▶ What is needed: Take the material below and retype it in full; pictures are left out.

______________________________

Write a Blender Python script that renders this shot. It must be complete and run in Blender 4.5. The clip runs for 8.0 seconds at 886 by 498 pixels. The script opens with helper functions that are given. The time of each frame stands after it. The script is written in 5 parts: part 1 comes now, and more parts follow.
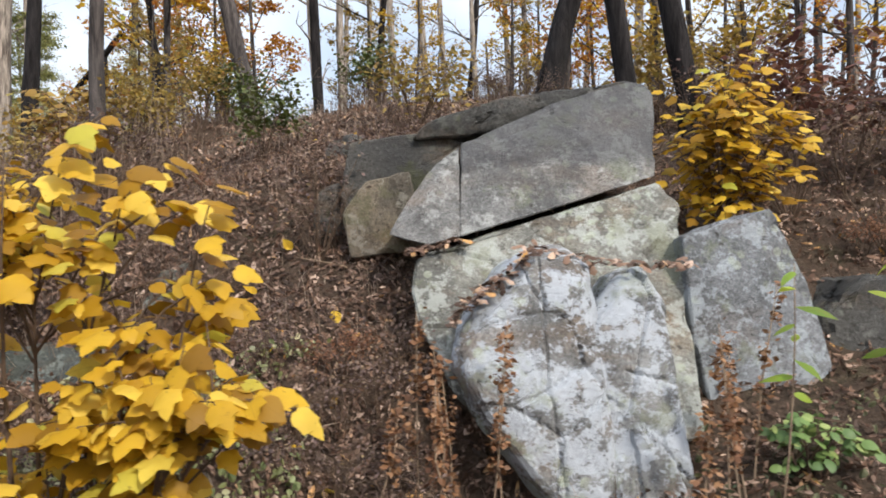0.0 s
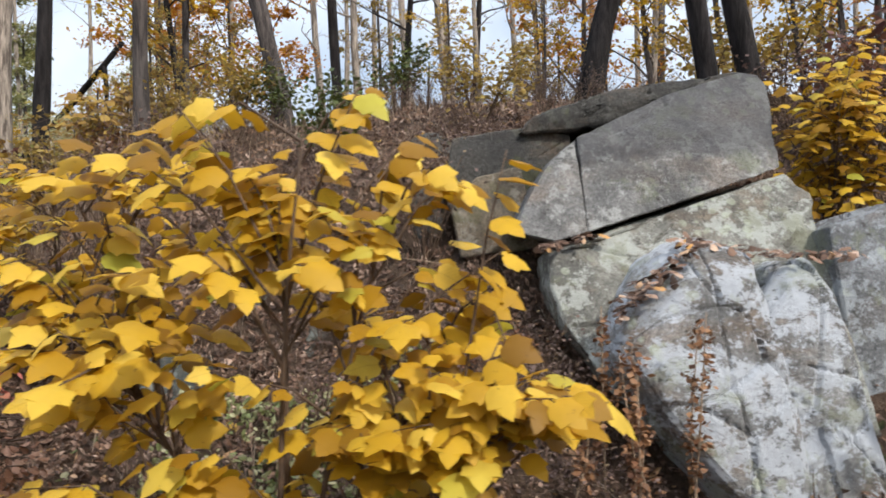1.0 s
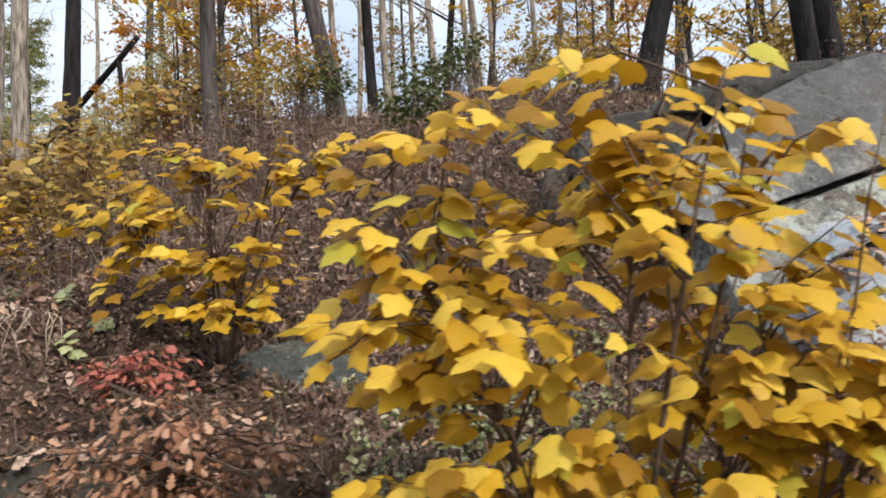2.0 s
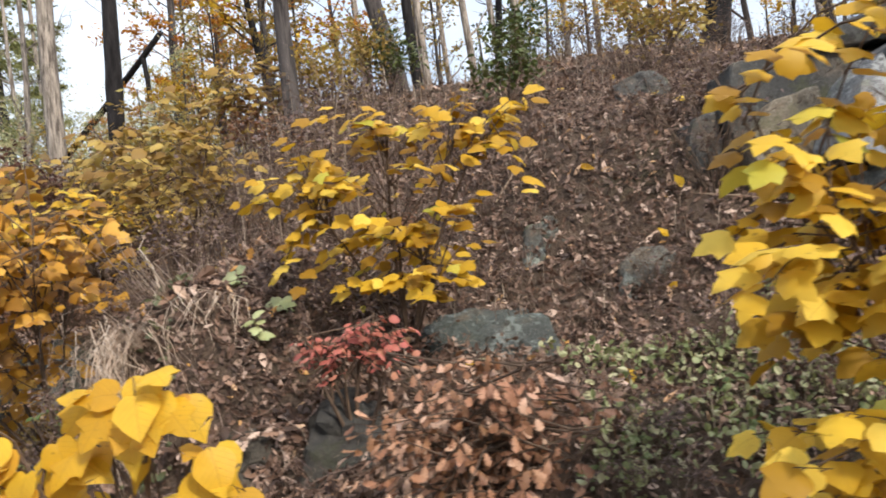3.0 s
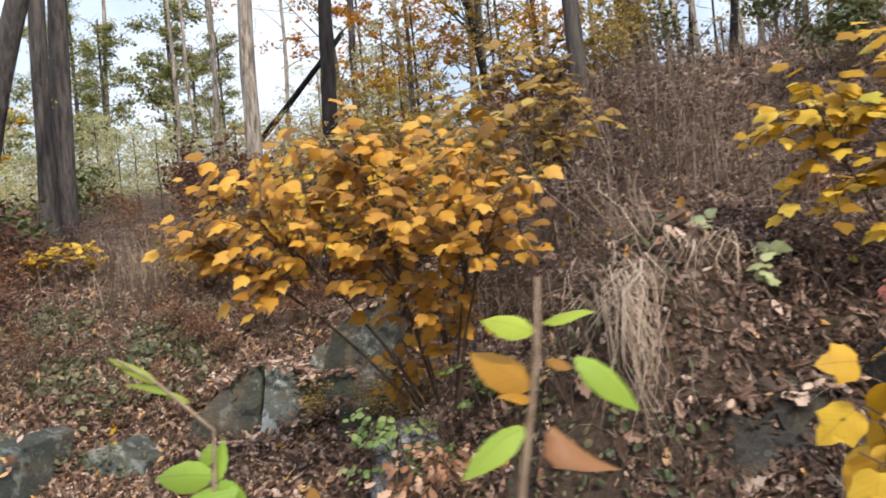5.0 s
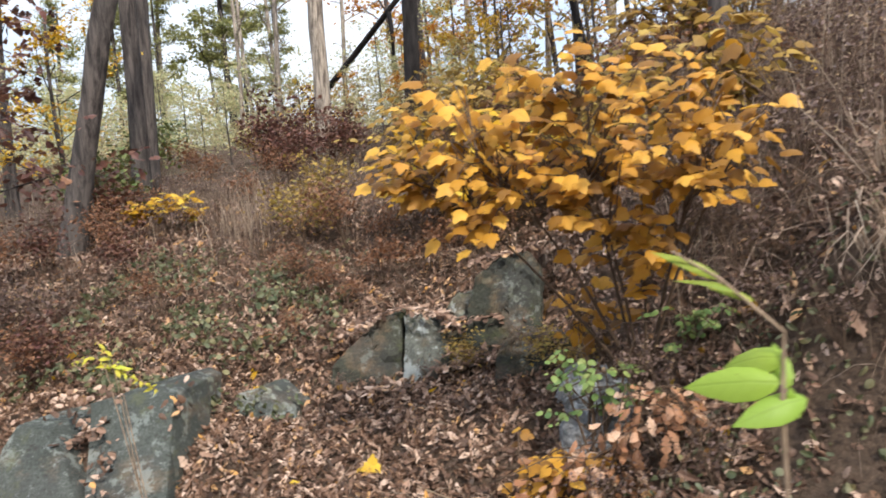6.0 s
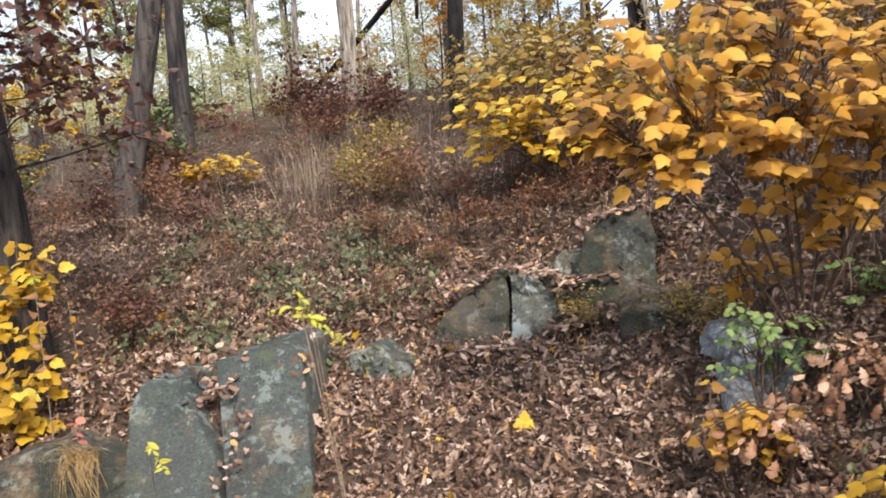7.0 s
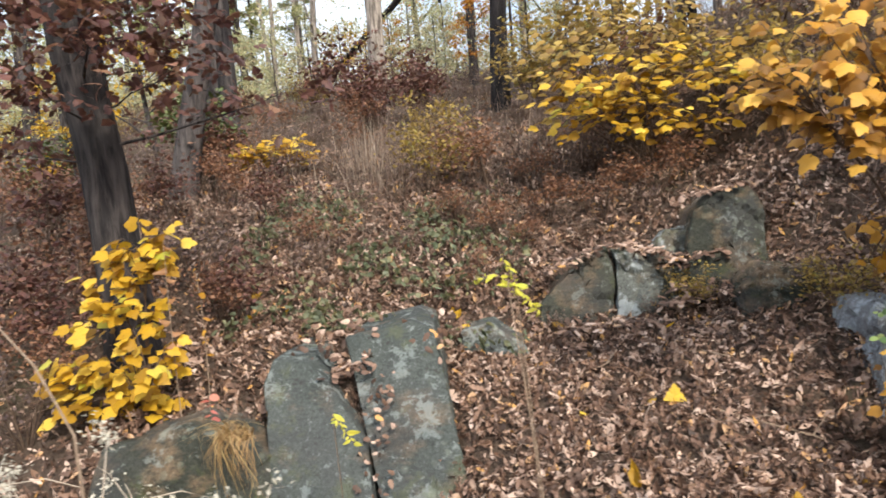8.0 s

______________________________

▶ Written solution:
Write a Blender Python script that renders this shot. It must be complete and run in Blender 4.5. The clip runs for 8.0 seconds at 886 by 498 pixels. The script opens with helper functions that are given. The time of each frame stands after it. The script is written in 5 parts: part 1 comes now, and more parts follow.
0.0 s
1.0 s
2.0 s
3.0 s
5.0 s
6.0 s
7.0 s
8.0 s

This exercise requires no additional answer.